The proof is in the pudding
If you’ve ever had the pleasure of sitting down to a slice of delicious Adamstown Pudding Kitchen pudding, with its famous moist consistency and full flavour, you’d be forgiven for thinking you’d gone to heaven if only for a few minutes. Little wonder they’re recognised as one of Australia’s finest gourmet puddings.
In 1971, armed with her great grandmother’s recipe, a member of the Adamstown Uniting Church set about making puddings in her home kitchen to raise proceeds for a new Sunday school at the Tower Methodist Church. They were an instant hit and by 1979, the Church had purpose-built a kitchen that would become known around the world as the Adamstown Pudding Kitchen.
Jocelyn Harvey is the chairperson of the Kitchen. She’s been a member of the Church for longer than she can remember. Not surprising, there has been much change over the decades both within the Church and the Kitchen.

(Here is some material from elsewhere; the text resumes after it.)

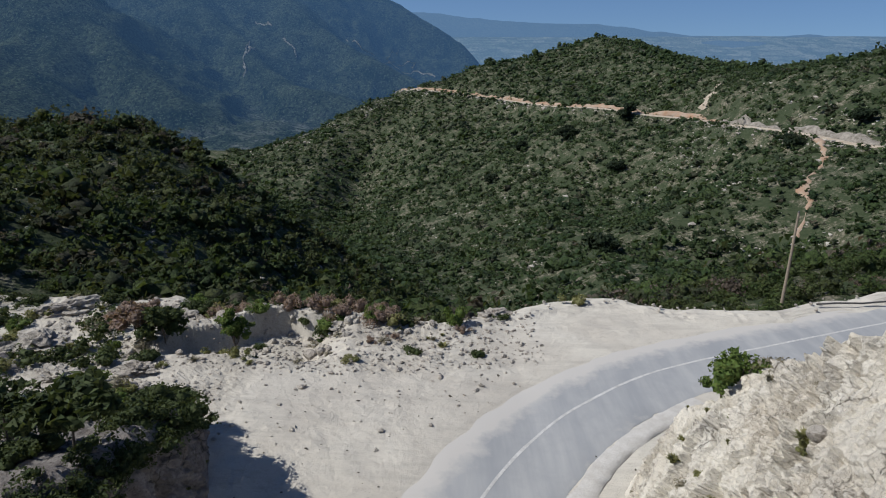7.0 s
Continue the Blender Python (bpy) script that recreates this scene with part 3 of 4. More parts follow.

“Today we have a full commercial kitchen with a full-time supervisor, four paid staff and a large contingent of volunteers. The kitchen meets all the council and government health regulations and complies with the health and safety standards. A far cry from its early days in the basement of the Church,” recalls Jocelyn.
To meet Christmas demand, pudding making starts in July. But the Kitchen operates all year round. They sell their puddings at local markets and more recently, have started filling global orders via their website. The Kitchen is also expanding its line of products. “We’re experimenting at the moment with sauces and brandy butter. We’re always on the lookout for new possibilities”, explains Jocelyn.
While the Kitchen still draws on the tradition of its ‘secret’ recipe, today the business has transformed from its early days, contributing around $60,000 a year to the Church’s outreach programs. “The whole emphasis now is making sure we run a business. And of course, we’re like all organisations — we’re an aging population and we have to plan for the day when we don’t have as many volunteers as we have now. And while we do offer work experience to volunteers who are seeking work, we have to look at marketing and promotion in ways that don’t rely quite so heavily on volunteers,” said Jocelyn.
If reading this article has inspired you to start your own creative arts program, Rod has this advice for you. “There are often a lot of creative people within the life of the congregation who often get overlooked because they don’t have the skill base because the Church is looking for Sunday school teachers or people who fit the program.
“I think it’s really important to turn that on its head and ask, ‘What are you interested in? What are you good at? Where’s your passion and how can your participation in the lives of the Church be one where that can grow?’ One of our traditions says that the glory of God is the person fully alive. So ask yourself, ‘How can you give people that opportunity to come alive?’ Try out new things, no matter how old or young you are it should be a place where people have an opportunity to grow as human beings,” explains Rod.